* Start Dataset extract *

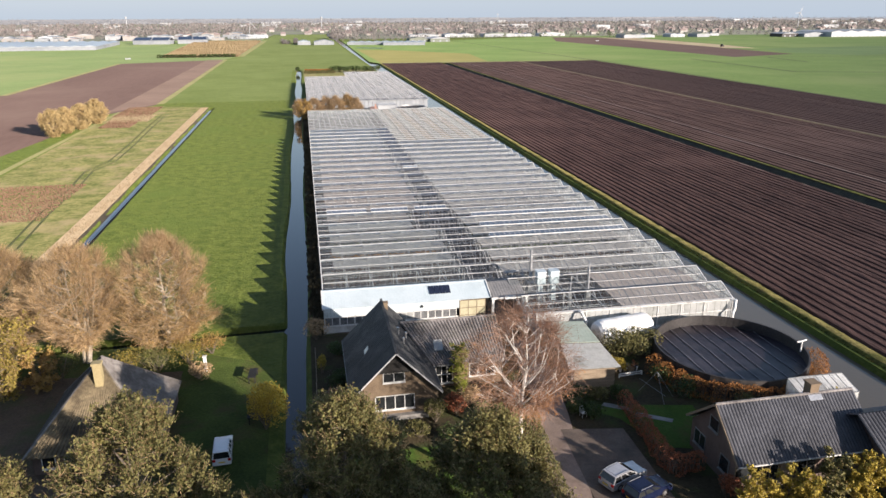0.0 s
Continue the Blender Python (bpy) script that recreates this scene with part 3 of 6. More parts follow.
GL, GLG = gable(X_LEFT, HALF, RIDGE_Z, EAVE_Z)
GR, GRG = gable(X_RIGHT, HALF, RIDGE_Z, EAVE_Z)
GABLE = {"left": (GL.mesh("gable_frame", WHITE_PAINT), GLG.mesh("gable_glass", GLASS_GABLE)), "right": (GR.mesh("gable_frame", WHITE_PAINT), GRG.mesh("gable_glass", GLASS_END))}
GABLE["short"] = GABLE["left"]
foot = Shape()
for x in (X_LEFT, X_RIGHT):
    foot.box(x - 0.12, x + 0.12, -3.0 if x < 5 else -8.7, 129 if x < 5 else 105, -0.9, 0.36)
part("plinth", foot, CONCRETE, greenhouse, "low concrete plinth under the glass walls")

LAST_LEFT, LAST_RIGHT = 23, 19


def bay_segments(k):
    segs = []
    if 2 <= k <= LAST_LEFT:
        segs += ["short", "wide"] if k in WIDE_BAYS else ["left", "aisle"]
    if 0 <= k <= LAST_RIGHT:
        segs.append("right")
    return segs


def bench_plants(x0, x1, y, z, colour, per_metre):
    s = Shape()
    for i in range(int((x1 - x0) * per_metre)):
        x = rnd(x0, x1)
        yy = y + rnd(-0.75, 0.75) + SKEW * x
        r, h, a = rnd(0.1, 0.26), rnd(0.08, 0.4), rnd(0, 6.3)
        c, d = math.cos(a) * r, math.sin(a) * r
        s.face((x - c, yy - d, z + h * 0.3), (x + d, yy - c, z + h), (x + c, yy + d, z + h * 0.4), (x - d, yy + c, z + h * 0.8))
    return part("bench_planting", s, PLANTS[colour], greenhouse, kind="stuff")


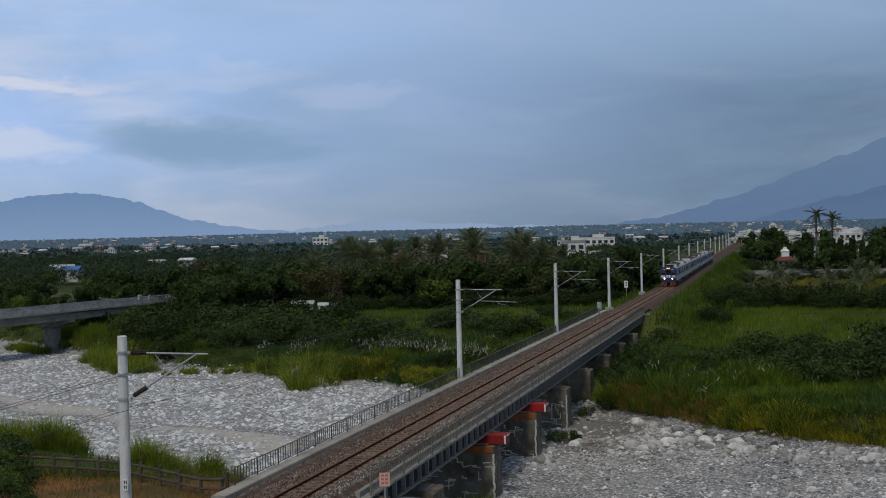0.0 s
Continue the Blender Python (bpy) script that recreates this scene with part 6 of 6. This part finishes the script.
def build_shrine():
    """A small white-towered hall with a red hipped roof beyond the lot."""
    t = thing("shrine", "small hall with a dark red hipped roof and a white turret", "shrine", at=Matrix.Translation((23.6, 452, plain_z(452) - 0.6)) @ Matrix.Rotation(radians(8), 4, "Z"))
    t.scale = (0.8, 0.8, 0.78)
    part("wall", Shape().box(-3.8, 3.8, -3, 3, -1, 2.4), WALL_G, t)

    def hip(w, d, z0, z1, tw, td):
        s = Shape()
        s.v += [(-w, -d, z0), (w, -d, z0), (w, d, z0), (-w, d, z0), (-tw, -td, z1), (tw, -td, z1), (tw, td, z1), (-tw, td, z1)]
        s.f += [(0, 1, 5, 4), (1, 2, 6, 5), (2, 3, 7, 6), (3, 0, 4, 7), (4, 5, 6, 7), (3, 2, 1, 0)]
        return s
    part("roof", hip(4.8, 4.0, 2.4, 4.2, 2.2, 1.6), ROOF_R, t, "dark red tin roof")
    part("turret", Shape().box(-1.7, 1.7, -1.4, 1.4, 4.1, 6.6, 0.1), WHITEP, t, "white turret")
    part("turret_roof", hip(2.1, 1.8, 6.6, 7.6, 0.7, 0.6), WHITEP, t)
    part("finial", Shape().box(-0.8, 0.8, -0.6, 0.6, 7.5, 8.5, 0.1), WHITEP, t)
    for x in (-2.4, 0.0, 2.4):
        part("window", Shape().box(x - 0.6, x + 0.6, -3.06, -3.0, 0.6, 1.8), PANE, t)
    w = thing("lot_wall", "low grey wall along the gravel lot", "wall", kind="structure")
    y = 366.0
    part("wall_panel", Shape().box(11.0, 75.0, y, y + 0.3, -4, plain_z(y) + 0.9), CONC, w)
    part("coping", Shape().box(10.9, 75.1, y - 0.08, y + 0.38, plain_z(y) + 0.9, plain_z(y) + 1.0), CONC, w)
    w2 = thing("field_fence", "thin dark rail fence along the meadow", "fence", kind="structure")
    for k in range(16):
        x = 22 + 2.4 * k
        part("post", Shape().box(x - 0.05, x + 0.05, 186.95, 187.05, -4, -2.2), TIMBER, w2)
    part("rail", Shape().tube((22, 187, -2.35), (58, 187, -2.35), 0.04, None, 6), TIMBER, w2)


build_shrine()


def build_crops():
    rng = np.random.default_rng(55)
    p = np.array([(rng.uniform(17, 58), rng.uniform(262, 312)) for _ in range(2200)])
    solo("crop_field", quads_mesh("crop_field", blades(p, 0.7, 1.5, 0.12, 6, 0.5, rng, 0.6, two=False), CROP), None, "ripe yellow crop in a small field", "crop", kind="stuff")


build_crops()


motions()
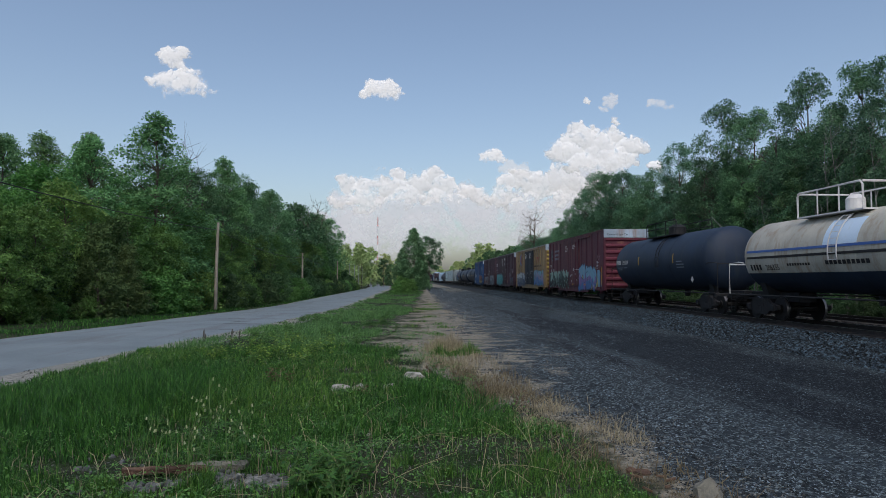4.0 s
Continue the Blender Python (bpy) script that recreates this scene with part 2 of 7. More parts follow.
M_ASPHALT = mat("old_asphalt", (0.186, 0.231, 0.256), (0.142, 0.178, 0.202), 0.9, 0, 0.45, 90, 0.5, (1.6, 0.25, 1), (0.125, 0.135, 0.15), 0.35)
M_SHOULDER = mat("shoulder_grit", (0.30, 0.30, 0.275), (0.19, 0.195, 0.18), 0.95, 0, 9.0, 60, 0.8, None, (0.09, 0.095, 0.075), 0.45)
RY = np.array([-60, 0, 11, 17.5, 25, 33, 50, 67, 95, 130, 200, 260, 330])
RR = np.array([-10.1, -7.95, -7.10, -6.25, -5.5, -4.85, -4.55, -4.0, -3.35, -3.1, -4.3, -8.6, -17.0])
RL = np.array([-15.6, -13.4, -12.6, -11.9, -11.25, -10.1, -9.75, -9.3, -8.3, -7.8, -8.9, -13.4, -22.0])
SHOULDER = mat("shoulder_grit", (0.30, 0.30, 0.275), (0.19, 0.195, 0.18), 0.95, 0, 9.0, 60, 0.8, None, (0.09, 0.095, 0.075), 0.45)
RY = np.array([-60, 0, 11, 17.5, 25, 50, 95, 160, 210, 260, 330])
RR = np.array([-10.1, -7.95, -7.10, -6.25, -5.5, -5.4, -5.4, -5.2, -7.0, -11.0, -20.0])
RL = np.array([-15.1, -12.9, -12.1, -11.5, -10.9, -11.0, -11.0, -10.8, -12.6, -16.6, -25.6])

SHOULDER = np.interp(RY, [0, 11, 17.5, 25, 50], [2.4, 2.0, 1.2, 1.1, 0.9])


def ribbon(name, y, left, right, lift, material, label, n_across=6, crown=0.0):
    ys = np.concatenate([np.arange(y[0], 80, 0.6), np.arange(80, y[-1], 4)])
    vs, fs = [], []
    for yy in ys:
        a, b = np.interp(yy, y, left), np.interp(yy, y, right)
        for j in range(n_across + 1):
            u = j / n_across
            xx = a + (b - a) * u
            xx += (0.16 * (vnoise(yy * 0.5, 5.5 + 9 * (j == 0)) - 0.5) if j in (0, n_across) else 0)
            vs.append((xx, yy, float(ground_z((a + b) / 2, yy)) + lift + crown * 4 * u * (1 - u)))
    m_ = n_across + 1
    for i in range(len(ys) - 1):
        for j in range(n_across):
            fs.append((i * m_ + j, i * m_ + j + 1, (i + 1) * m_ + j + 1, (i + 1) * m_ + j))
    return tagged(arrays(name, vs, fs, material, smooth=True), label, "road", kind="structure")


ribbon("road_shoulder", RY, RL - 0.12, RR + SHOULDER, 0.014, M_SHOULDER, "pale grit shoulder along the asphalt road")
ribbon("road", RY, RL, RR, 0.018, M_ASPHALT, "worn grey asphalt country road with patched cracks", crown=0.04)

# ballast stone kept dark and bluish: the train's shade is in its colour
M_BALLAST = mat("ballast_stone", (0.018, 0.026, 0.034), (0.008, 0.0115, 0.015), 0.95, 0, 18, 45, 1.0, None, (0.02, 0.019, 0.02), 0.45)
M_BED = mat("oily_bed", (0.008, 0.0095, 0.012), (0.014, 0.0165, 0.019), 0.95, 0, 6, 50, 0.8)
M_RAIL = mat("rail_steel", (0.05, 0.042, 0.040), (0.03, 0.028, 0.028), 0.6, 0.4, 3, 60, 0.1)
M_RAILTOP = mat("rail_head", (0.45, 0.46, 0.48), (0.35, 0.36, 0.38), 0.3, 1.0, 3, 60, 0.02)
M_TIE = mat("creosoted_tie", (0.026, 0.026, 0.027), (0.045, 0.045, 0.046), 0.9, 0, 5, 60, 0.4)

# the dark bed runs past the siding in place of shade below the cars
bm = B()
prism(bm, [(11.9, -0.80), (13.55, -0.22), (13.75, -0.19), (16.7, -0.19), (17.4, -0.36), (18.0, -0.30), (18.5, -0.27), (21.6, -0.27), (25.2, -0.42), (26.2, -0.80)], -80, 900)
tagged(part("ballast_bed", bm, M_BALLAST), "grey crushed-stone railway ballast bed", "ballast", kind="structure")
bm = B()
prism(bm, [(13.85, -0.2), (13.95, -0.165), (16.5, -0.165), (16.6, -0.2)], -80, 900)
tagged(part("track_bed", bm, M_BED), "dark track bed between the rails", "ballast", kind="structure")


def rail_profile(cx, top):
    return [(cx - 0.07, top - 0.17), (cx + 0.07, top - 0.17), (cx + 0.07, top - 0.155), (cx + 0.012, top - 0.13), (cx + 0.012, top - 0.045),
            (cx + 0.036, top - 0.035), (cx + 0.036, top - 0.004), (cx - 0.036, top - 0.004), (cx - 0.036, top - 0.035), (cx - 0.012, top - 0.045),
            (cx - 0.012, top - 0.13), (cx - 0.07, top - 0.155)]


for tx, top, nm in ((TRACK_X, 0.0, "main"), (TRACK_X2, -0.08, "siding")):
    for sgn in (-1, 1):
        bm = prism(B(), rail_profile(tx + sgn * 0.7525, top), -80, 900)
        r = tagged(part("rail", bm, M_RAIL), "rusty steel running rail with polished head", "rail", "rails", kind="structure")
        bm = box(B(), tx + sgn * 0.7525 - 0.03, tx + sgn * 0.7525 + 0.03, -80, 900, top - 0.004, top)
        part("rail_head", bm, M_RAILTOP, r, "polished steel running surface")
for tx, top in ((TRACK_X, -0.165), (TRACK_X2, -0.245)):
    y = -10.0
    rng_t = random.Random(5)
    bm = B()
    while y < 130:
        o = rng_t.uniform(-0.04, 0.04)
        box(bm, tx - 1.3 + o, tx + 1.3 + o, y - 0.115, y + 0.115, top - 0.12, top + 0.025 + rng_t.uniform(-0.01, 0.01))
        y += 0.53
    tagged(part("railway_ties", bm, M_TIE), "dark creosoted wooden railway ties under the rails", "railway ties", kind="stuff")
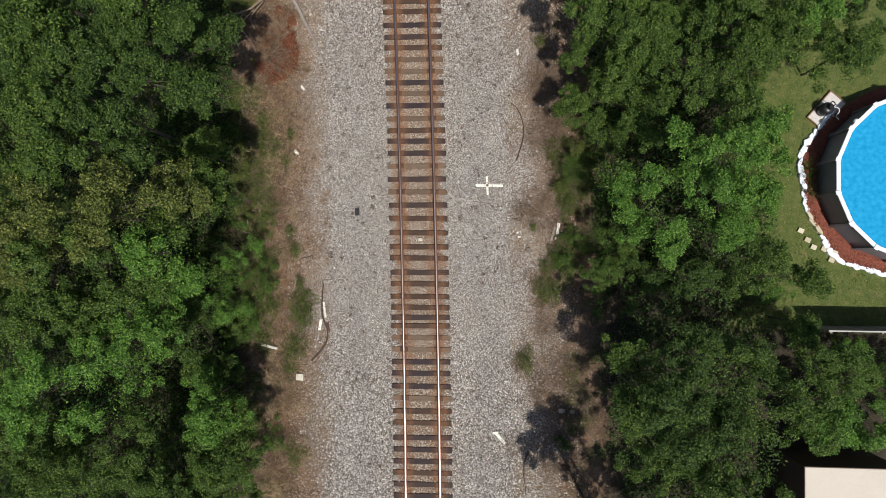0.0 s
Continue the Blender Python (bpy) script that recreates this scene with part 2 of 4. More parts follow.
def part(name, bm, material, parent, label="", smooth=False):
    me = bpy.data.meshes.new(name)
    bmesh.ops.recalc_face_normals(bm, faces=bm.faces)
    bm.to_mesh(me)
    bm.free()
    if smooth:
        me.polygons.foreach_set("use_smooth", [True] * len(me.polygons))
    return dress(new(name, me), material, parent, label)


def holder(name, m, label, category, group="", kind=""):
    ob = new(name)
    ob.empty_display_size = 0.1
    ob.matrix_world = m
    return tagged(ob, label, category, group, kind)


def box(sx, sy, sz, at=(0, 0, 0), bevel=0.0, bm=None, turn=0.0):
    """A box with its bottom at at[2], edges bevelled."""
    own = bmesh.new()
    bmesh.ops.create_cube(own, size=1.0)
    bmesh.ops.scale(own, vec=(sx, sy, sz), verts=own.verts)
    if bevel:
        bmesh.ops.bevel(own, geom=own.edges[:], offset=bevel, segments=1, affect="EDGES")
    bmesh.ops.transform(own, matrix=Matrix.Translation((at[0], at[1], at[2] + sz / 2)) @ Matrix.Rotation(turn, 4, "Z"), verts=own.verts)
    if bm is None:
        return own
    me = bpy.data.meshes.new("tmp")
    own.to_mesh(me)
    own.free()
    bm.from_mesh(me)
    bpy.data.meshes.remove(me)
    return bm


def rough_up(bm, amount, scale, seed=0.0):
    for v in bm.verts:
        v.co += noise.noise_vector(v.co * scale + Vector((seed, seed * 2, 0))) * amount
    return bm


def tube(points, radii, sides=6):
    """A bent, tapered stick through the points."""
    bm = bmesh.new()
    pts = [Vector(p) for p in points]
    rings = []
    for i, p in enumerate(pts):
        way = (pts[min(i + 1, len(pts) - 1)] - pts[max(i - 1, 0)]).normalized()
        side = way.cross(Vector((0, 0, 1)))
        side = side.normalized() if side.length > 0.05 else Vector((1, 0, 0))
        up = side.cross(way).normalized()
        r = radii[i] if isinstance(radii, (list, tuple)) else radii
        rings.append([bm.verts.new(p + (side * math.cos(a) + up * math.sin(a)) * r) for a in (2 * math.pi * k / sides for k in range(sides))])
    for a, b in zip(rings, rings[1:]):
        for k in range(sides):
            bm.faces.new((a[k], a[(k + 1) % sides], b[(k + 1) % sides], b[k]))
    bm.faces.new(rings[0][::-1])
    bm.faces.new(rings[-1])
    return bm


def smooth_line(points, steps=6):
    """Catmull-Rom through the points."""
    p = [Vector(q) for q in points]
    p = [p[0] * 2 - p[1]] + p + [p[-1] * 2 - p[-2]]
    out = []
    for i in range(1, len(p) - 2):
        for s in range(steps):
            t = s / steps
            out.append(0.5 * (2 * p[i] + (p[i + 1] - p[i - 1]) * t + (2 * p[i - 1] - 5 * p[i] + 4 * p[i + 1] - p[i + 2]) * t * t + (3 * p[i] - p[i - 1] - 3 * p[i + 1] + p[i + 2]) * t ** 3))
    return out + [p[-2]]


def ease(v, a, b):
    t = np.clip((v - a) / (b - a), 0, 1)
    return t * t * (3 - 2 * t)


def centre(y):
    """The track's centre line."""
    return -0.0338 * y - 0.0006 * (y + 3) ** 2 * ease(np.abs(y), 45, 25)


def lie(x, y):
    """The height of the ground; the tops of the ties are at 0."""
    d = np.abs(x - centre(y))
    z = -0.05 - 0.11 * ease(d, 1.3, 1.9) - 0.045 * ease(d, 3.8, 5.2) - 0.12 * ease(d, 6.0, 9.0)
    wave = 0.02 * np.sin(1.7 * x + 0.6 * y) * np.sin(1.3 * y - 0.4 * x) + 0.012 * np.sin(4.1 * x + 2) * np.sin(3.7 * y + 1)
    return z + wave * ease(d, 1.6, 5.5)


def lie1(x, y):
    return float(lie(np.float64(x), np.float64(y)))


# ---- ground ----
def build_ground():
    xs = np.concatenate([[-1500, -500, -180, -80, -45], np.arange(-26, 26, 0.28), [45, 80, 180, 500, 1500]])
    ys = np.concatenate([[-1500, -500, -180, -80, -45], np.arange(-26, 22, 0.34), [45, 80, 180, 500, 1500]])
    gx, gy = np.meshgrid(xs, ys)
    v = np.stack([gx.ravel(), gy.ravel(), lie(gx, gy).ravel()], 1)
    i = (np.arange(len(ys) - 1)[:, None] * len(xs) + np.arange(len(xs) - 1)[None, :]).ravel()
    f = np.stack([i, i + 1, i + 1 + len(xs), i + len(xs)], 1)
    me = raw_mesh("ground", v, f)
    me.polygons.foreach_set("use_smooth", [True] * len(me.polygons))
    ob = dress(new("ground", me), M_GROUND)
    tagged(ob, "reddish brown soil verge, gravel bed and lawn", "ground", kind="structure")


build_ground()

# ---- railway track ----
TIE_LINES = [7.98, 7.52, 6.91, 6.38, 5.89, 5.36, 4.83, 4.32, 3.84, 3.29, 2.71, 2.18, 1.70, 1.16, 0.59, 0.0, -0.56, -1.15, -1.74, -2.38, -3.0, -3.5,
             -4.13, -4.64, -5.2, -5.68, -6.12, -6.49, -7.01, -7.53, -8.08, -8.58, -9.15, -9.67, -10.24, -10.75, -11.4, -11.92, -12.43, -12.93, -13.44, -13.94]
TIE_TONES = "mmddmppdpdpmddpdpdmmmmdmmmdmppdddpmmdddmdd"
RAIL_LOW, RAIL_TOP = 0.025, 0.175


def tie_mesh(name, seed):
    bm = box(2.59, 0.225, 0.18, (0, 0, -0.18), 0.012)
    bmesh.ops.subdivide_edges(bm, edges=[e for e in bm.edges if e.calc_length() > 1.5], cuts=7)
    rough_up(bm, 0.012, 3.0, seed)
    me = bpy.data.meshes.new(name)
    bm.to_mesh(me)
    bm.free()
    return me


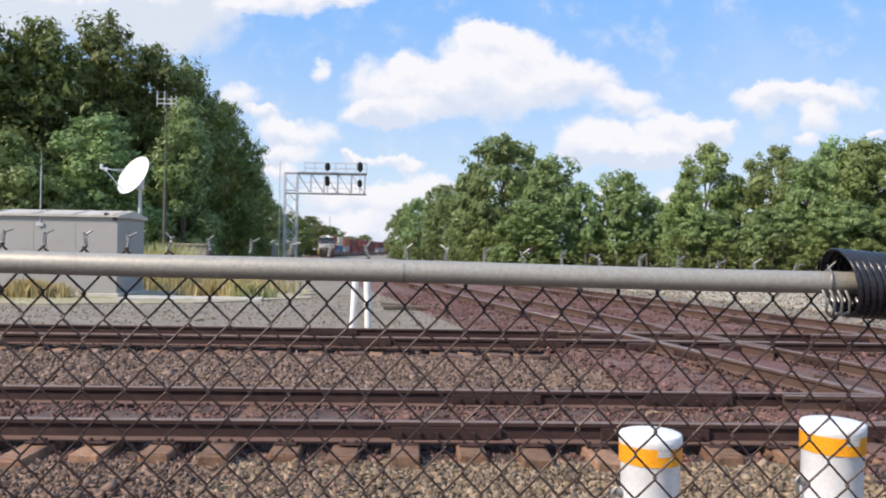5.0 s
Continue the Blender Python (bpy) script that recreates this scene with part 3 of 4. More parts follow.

* End Dataset extract *

- Your objective
Write out again, exactly, the lines from the start of the listing up to the line containing "return segs", with both ends and without pictures.

- Solution for this exercise
0.0 s
Continue the Blender Python (bpy) script that recreates this scene with part 3 of 6. More parts follow.
GL, GLG = gable(X_LEFT, HALF, RIDGE_Z, EAVE_Z)
GR, GRG = gable(X_RIGHT, HALF, RIDGE_Z, EAVE_Z)
GABLE = {"left": (GL.mesh("gable_frame", WHITE_PAINT), GLG.mesh("gable_glass", GLASS_GABLE)), "right": (GR.mesh("gable_frame", WHITE_PAINT), GRG.mesh("gable_glass", GLASS_END))}
GABLE["short"] = GABLE["left"]
foot = Shape()
for x in (X_LEFT, X_RIGHT):
    foot.box(x - 0.12, x + 0.12, -3.0 if x < 5 else -8.7, 129 if x < 5 else 105, -0.9, 0.36)
part("plinth", foot, CONCRETE, greenhouse, "low concrete plinth under the glass walls")

LAST_LEFT, LAST_RIGHT = 23, 19


def bay_segments(k):
    segs = []
    if 2 <= k <= LAST_LEFT:
        segs += ["short", "wide"] if k in WIDE_BAYS else ["left", "aisle"]
    if 0 <= k <= LAST_RIGHT:
        segs.append("right")
    return segs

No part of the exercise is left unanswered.